▶ **Information supplied**
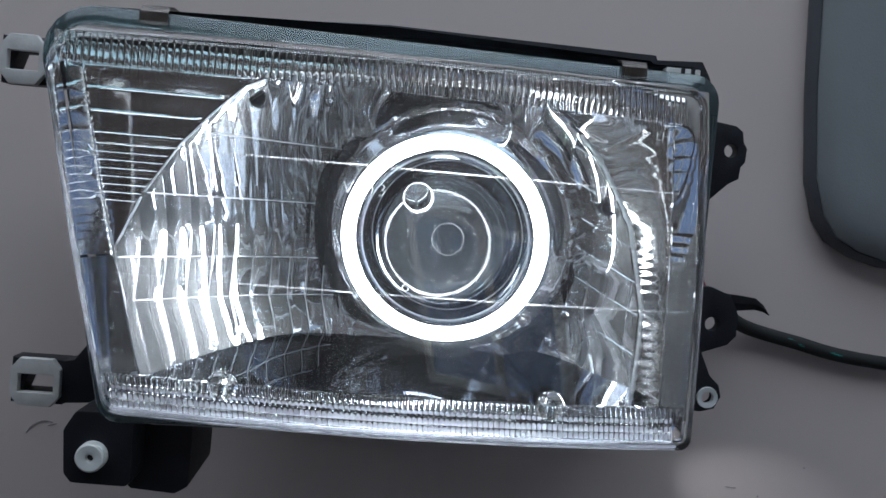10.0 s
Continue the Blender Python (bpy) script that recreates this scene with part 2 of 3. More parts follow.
def lettering(text, size, depth, x, y, z, turn=0.0, stroke=0.0):
    cu = bpy.data.curves.new("lettering", "FONT")
    cu.body, cu.size, cu.extrude, cu.offset, cu.align_x, cu.align_y, cu.resolution_u = text, size, depth, stroke, "CENTER", "CENTER", 3
    ob = bpy.data.objects.new("lettering", cu)
    scene.collection.objects.link(ob)
    dg = bpy.context.evaluated_depsgraph_get()
    me = bpy.data.meshes.new_from_object(ob.evaluated_get(dg))
    bm = bmesh.new()
    bm.from_mesh(me)
    bpy.data.objects.remove(ob)
    bpy.data.meshes.remove(me)
    bm.transform(pose(x, y, z, 0, 0, turn))
    return bm


# ---- room ----
def structure(name, bm, mat, label, smooth=False):
    return tagged(part(name, bm, mat, None, label, smooth), category=name.split("_")[0], kind="structure")


X0, X1, Y0, Y1, ZF, ZC = -2.0, 2.0, -2.0, 2.0, -0.75, 1.85
structure("floor", box(X0 - 0.1, X1 + 0.1, Y0 - 0.1, Y1 + 0.1, ZF - 0.1, ZF), FLOOR, "brown wooden floor under the work table")
# skylight out of view, made up so the chrome reflects blue sky
SX0, SX1, SY0, SY1 = 0.28, 1.04, -0.58, 0.36
structure("ceiling", prism([(X0 - 0.1, Y0 - 0.1), (X1 + 0.1, Y0 - 0.1), (X1 + 0.1, Y1 + 0.1), (X0 - 0.1, Y1 + 0.1)], ZC, ZC + 0.1, 0, [[(SX0, SY0), (SX1, SY0), (SX1, SY1), (SX0, SY1)]]), CEIL, "dark brown boarded ceiling with an added skylight opening")
sky_1 = structure("window_2", box(SX0, SX1, SY0, SY1, ZC + 0.05, ZC + 0.06), PANE, "glazed skylight out of view, added for blue reflections")
sky_1.visible_shadow = False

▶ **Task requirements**
Check each line above for the string "scene", then copy the ones that have it.

▶ **Correct response**
Continue the Blender Python (bpy) script that recreates this scene with part 2 of 3. More parts follow.
    scene.collection.objects.link(ob)